Eleven years ago, my parents after 40 years of marriage, decided to divorce. Although we three kids were well into our mid-thirties to early forties, married and with kids of our own (mine were in high school), the action of my parents impacted our extended family unit. When my immediate family voiced our preference to keep relationships with both my mother and my father, that decision further separated all of us as "camps" of support seemed to be drawing lines in the sand.  Consequently, my husband, daughters and I have been estranged from my Mom, sister & her family, and brother & his family for nine years now. This was very difficult for all of us as my family loved the times we all shared together as I'm sure it was difficult for my father, brother, sister and mother.

There has been some movement over the recent years first with my Mom and then with my brother. Typically I will hear from my brother and Mother around major holidays and my birthday. Through this separation time, I have made certain we remembered and recognized birthdays, accomplishments and recently a wedding. We thought that if we continued to keep a door opened and continued to try to wipe the slate clean, reconciliation would eventually come. My brother and his family are all Christians so I knew it was only a matter of time before God would reconcile us but, even knowing that, after nine years you start to think it won't come soon. 

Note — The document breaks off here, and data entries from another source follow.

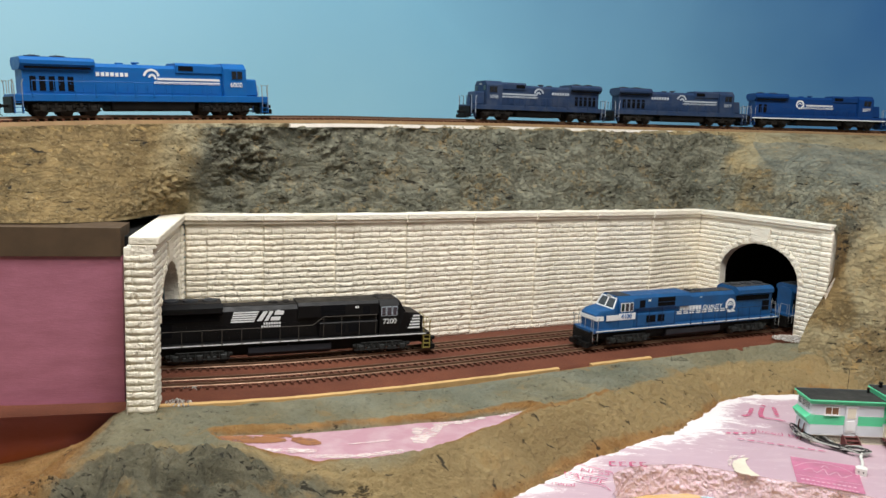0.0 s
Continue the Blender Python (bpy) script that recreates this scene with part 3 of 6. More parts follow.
LIP_TABLE = [
    ((0.171, 0.607), (0.150, 0.575)), ((0.172, 0.590), (0.110, 0.541)), ((0.178, 0.573), (0.126, 0.533)), ((0.205, 0.558), (0.19, 0.505)),
    ((0.235, 0.548), (0.235, 0.487)), ((0.268, 0.537), (0.28, 0.470)), ((0.300, 0.527), (0.32, 0.458)), ((0.345, 0.509), (0.36, 0.446)),
    ((0.390, 0.487), (0.40, 0.428)), ((0.436, 0.461), (0.44, 0.411)), ((0.481, 0.437), (0.49, 0.391)), ((0.529, 0.413), (0.54, 0.372)),
    ((0.563, 0.400), (0.59, 0.353)), ((0.600, 0.388), (0.64, 0.336)), ((0.641, 0.376), (0.70, 0.310)), ((0.700, 0.366), (0.77, 0.285)), ((0.820, 0.345), (0.92, 0.23)),
]
THICK = 0.0254


def foam_sheets():
    cols = stations([[(*p, 0.0) for p in row] for row in FOAM_TABLE], 22)
    foot = np.array([c[0][:2] for c in cols])
    rows, plaster, mud = [], [], []
    for i, (a, c) in enumerate(cols):
        row = []
        x, y = c[0], c[1]
        c = c + np.array([0, 1, 0]) * 0.0025 * fbm(x * 45, y * 45, 0.3, 3)
        for j in range(61):
            v = j / 60
            p = a + (c - a) * v
            row.append((p[0], p[1], 0.0006 * fbm(p[0] * 20, p[1] * 20, 0.0, 2)))
            d = float(np.min(np.hypot(foot[:, 0] - p[0], foot[:, 1] - p[1]))) - 0.018
            right = min(1.0, max(0.0, (p[0] - 0.40) / 0.06))
            reach = 0.075 + 0.11 * right + 0.03 * noise.noise((p[0] * 9, p[1] * 9, 5.0))
            west = 0.42 * max(0.0, 1 - math.hypot((p[0] - 0.30) / 0.14, (p[1] - 0.770) / 0.075))
            east = 0.80 * max(0.0, 1 - math.hypot((p[0] - 0.585) / 0.14, (p[1] - 0.845) / 0.075))
            thin = 0.62 + 0.38 * min(1.0, max(0.0, (p[0] - 0.33) / 0.08))
            plaster.append(min(1.0, max(0.0, 1.0 - d / reach)) * 0.85 * thin + 0.9 * max(west, east) + (1.0 - 0.12 * right) * max(0.0, 1 - d / (0.042 + 0.060 * right)))
            mud.append(max(0.0, 1 - max(d + 0.004, 0) / 0.006))
        rows.append(row)
    sheet = part("floor_foam_sheet", grid_mesh("floor_foam_sheet", rows, FOAM, {"plaster": plaster, "mud": mud}))
    tagged(sheet, "pink insulation foam sheet smeared with white plaster along the hill", "foam sheet", kind="structure")
    # the torn face along the hollow
    edge = [r[-1] for r in rows[int(3 * 22):]]
    face = []
    line = Line([e for e in edge[::6]], 12)
    for i in range(len(line.p)):
        p = line.p[i]
        col = []
        s = line.s[min(i, len(line.s) - 1)]
        a = line.heading(s)
        nx, ny = math.sin(a), -math.cos(a)
        for j in range(37):
            w = j / 36
            z = p[2] - THICK * w
            bulge = 0.0012 + 0.0015 * w
            amp = min(1.0, w / 0.08) * (1 if w < 0.96 else 0.5)
            # flakes: each cell is a small plane with a tilt of its own
            flake = 0.0
            for size, deep in ((0.0062, 0.20), (0.0031, 0.20)):
                q = Vector((p[0] / size + 0.4 * noise.noise((p[0] * 300, p[1] * 300, z * 300)), p[1] / size, z / size * 1.25))
                home = noise.voronoi(q)[1][0]
                tilt = noise.cell_vector(home * 7.3)
                flake += deep * size * ((tilt - Vector((0.5, 0.5, 0.5))).dot(q - home) * 1.5 + (noise.cell(home * 5.1) - 0.5) * 0.35)
            h = bulge * min(1, w / 0.1) + amp * (flake + 0.0009 * fbm(p[0] * 60, p[1] * 60, z * 80, 2, 0.6)) - 0.0002
            h = h if j else 0.0
            col.append((p[0] + nx * h, p[1] + ny * h, z))
        face.append(col)
    torn = part("torn_edge", grid_mesh("torn_edge", face, TORN), parent=sheet, label="rough torn pink foam edge")
    cols = stations([[(*p, 0.0) for p in row] for row in LIP_TABLE], 16)
    rows = []
    for a, c in cols:
        w = 0.0015 * fbm(a[0] * 40, a[1] * 40, 0.9, 2)
        rows.append([(p[0], p[1] + w * (1 - v), -0.0003 + 0.0006 * fbm(p[0] * 20, p[1] * 20, 0.0, 2)) for v in (k / 10 for k in range(11)) for p in (a + (c - a) * v,)])
    low = [[(r[0][0], r[0][1], -THICK)] + r + [(r[-1][0], r[-1][1], -0.10)] for r in rows]
    lip = part("front_foam_strip", grid_mesh("front_foam_strip", low, FOAM, {"plaster": [0.12] * (len(rows) * 13), "mud": [0.0] * (len(rows) * 13)}))
    tagged(lip, "pink foam strip along the front edge of the layout", "foam strip", kind="structure")
    return sheet


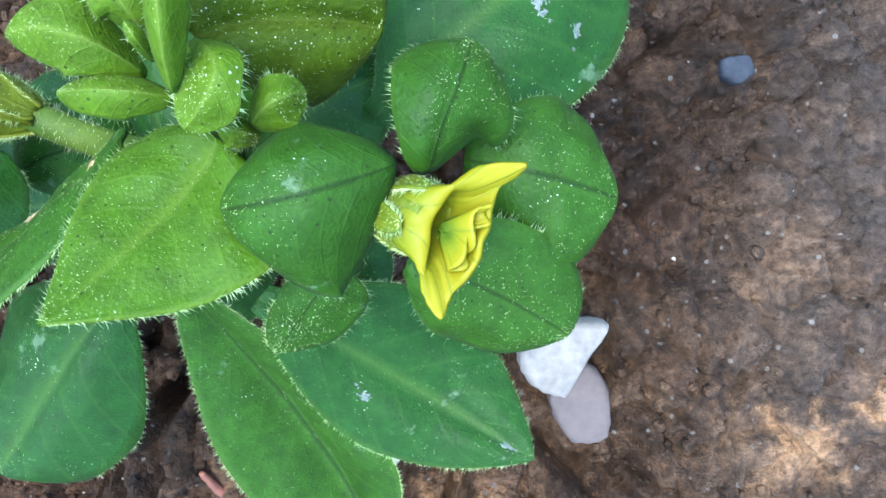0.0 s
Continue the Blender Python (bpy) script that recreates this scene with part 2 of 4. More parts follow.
BUD = bud_material()
BUD_GREEN = speckled("bud_green", (0.034, 0.054, 0.002), (0.10, 0.112, 0.005), 260, 0.55, 0.4, 0.0006, 0.15)
HAIR = speckled("hair_pale", (0.16, 0.22, 0.06), (0.36, 0.42, 0.18), 400, 0.6, 0.0)
TUBE_HAIR = speckled("hair_tube", (0.16, 0.16, 0.07), (0.34, 0.33, 0.16), 400, 0.6, 0.0)
CRUST = speckled("crust_pale", (0.025, 0.055, 0.025), (0.125, 0.118, 0.118), 900, 0.85)
SCAR = speckled("leaf_scar", (0.10, 0.06, 0.02), (0.26, 0.19, 0.10), 500, 0.8)
PALE_STONE = speckled("stone_pale", (0.080, 0.064, 0.052), (0.19, 0.156, 0.126), 60, 0.75, 0.5, 0.0015)
PINK_STONE = speckled("stone_pink", (0.042, 0.028, 0.023), (0.078, 0.055, 0.045), 70, 0.8, 0.5, 0.001)
WHITE_STONE = speckled("stone_white", (0.13, 0.125, 0.12), (0.26, 0.25, 0.24), 120, 0.5)
BUFF_STONE = speckled("stone_buff", (0.12, 0.096, 0.056), (0.26, 0.215, 0.135), 70, 0.7, 0.4, 0.001)
DARK_STONE = speckled("stone_slate", (0.005, 0.006, 0.009), (0.022, 0.023, 0.028), 130, 0.75, 0.6, 0.001, 0.2)
TWIG = speckled("twig_dry", (0.05, 0.033, 0.022), (0.19, 0.14, 0.10), 220, 0.8)
RED_TWIG = speckled("twig_red", (0.05, 0.014, 0.006), (0.13, 0.04, 0.018), 220, 0.7)
DRY_STALK = speckled("stalk_dry", (0.016, 0.017, 0.008), (0.036, 0.036, 0.018), 220, 0.8)
GREY_STONE = speckled("stone_grey", (0.06, 0.063, 0.067), (0.19, 0.195, 0.20), 70, 0.45, 0.5, 0.001, 0.4)
GRAIN = speckled("grain_quartz", (0.10, 0.075, 0.055), (0.42, 0.37, 0.31), 900, 0.25, 0.0, 0.001, 0.8)
CLOD = speckled("clod_soil", (0.006, 0.0035, 0.002), (0.025, 0.0155, 0.0095), 160, 0.75, 0.7, 0.0012, 0.35)


def soil_material():
    """Damp garden soil: dark crumb, sunlit patches painted tan and drier soil, smooth wet mud where it has settled."""
    m, nt, lk, b = material("soil")
    co = nt.new("ShaderNodeTexCoord")
    pos = co.outputs["Object"]
    big = node(nt, "ShaderNodeTexNoise", Scale=9, Detail=5, Roughness=0.6)
    med = node(nt, "ShaderNodeTexNoise", Scale=48, Detail=6, Roughness=0.68)
    fine = node(nt, "ShaderNodeTexNoise", Scale=420, Detail=5, Roughness=0.7)
    for n in (big, med, fine):
        lk.new(pos, n.inputs["Vector"])
    # tone shares the relief's noise, so hollows are painted darker than lumps
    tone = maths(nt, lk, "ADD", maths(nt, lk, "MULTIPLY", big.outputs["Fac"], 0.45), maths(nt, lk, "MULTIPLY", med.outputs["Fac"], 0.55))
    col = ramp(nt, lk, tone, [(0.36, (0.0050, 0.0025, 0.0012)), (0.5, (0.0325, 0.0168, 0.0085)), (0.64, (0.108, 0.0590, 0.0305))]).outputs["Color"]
    rust = node(nt, "ShaderNodeTexNoise", Scale=26, Detail=4)
    lk.new(pos, rust.inputs["Vector"])
    col = mixed(nt, lk, ramp(nt, lk, rust.outputs["Fac"], [(0.52, grey(0.0)), (0.68, grey(0.6))]).outputs["Color"], col, (0.042, 0.0185, 0.0085))
    # "damp" (smooth mud) and the tan of painted sunlight and drier soil come from the ground's own vertex layer
    state = nt.new("ShaderNodeAttribute")
    state.attribute_name = "state"
    parts = nt.new("ShaderNodeSeparateColor")
    lk.new(state.outputs["Color"], parts.inputs[0])
    col = mixed(nt, lk, maths(nt, lk, "MULTIPLY", parts.outputs[0], 0.8), col, (0.043, 0.0322, 0.0248))
    tan_broken = ramp(nt, lk, med.outputs["Fac"], [(0.40, grey(0.05)), (0.56, grey(1.0))]).outputs["Color"]
    col = mixed(nt, lk, maths(nt, lk, "MULTIPLY", parts.outputs[1], tan_broken), col, (0.45, 0.245, 0.115))
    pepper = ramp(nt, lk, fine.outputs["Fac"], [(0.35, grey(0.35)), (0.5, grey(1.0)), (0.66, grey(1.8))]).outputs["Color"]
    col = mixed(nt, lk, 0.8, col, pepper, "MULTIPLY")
    grit = node(nt, "ShaderNodeTexVoronoi", Scale=420)
    lk.new(pos, grit.inputs["Vector"])
    chosen = nt.new("ShaderNodeSeparateColor")
    lk.new(grit.outputs["Color"], chosen.inputs[0])
    near = maths(nt, lk, "LESS_THAN", grit.outputs["Distance"], maths(nt, lk, "MULTIPLY", maths(nt, lk, "GREATER_THAN", chosen.outputs[0], 0.93), 0.28))
    col = mixed(nt, lk, near, col, (0.11, 0.09, 0.073))
    lk.new(col, b.inputs["Base Color"])
    rough = ramp(nt, lk, med.outputs["Fac"], [(0.35, grey(0.6)), (0.65, grey(0.9))]).outputs["Color"]
    lk.new(mixed(nt, lk, parts.outputs[0], rough, grey(0.6)), b.inputs["Roughness"])
    b.inputs["Specular IOR Level"].default_value = 0.13
    calm = maths(nt, lk, "SUBTRACT", 1.0, maths(nt, lk, "MULTIPLY", parts.outputs[0], 0.9))
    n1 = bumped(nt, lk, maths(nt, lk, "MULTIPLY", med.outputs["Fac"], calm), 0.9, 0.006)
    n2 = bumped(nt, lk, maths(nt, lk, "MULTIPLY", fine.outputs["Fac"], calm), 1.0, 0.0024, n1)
    sand = node(nt, "ShaderNodeTexNoise", Scale=1500, Detail=3, Roughness=0.7)
    lk.new(pos, sand.inputs["Vector"])
    n2 = bumped(nt, lk, sand.outputs["Fac"], 0.9, 0.0009, n2)
    lk.new(n2, b.inputs["Normal"])
    return m


SOIL = soil_material()


# ---- mesh helpers ----
MM = 0.001


def part(name, bm_or_mesh, mat, parent=None, label="", smooth=True):
    """Links a bmesh, or a mesh, as one object, under a thing or a part."""
    if isinstance(bm_or_mesh, bmesh.types.BMesh):
        me = bpy.data.meshes.new(name)
        bm_or_mesh.to_mesh(me)
        bm_or_mesh.free()
    else:
        me = bm_or_mesh
    me.materials.append(mat)
    if smooth:
        me.shade_smooth()
    ob = new(name, me)
    ob.parent = parent
    return tagged(ob, label)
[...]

With my recent birthday, I received an annual letter from my brother. This time between the lines were the words "I'm sorry." Although the rest of the letter ate at me, it forced me to stand on knowing the very truths of God and His characteristics rather than give into the emotions of the letter and all of the stuff in the past now glaring at me in ink on the pages. There was a crack in the fortress of separation and I knew God could use that crack if I was willing. 

However, I confess that I wasn't as willing as I would like to admit to being. The previous week, Pastor Max reminded the congregation that we Christians should have true friends that are willing to tell you the truth when no one else is willing, calling those people "Nathan's" after King David's trusted friend and advisor Nathan. I was going to call and chat with my "Nathan's"  honestly hoping people would say I was justified not to step through the opening in the fortress but, God asked me to trust Him. During my daily time with God, I was in Exodus at Chapter 34 when God started speaking so I sat in 34 the rest of that week as I struggled with forgiveness. Then I had started praying Psalm 46 after talking with one of our church's elder, GW Robinson, about his "be still and know God" challenge. GW had spent a month being still before God and shared with me how difficult it was at first then how truly freeing it was once he learned how to be still focusing on God. In case God speaking through Scripture wasn't enough, my Bible cover case also had Psalm 46:10 on it as a daily reminder. For me, I learned that being still was to vacate my role of control over my life allowing God to lead while also standing firm in the truths of God not allowing emotion to overrun replacing the truth.

So much of Psalm 46 spoke to me especially the part about God ending the wars, destroying the weapons and burning the shields. I felt like God was telling me He would refine me through this test causing me to put down my self-made protection and my weapons to trust His abilities. 

And lastly, the song by Tenth Avenue North "Losing" kept playing in my head.

Chaunce, Lauren and Sarah were my sounding boards that week which I really appreciated, as I continued to struggle between God's truth, abilities, desires and the emotions whirling inside me tied to my brother's letter. The message was loud and clear. It was time to walk in the way of Jesus walking out 70 x 7. (Matthew 18:21-22)  

On Saturday, August 10th (2013), with my brother and his family starting their vacation 1 1/2 miles down the beach from where Chaunce and I were enjoying our day trip, we decided to walk down to say 'hi' not knowing what to expect. We agreed to stay only 30 minutes in case things went sour... we ended up staying 3 hours. There was true forgiveness on both sides for the first time as we all left the past in the past deciding to go forward from "hi!" 

The emotion of what God did hit me at church the next day where I cried through worship and Max's lesson. There are so many big and terrible issues for God to care about and yet He cared about this tiny, insignificant detail - a family squabble turned war turned exile - because He is a God of reconciliation and He is defined by unconditional love!

As always, God teaches, coaches and encourages. He is clear in His messages and intent. What I need to remember is that God is very able, willing and capable to complete these desires of our hearts when those desires line up with His desires; in this case forgiveness and reconciliation. 

Not sure why I don't trust Him more. I guess that is another lesson to be learned with God.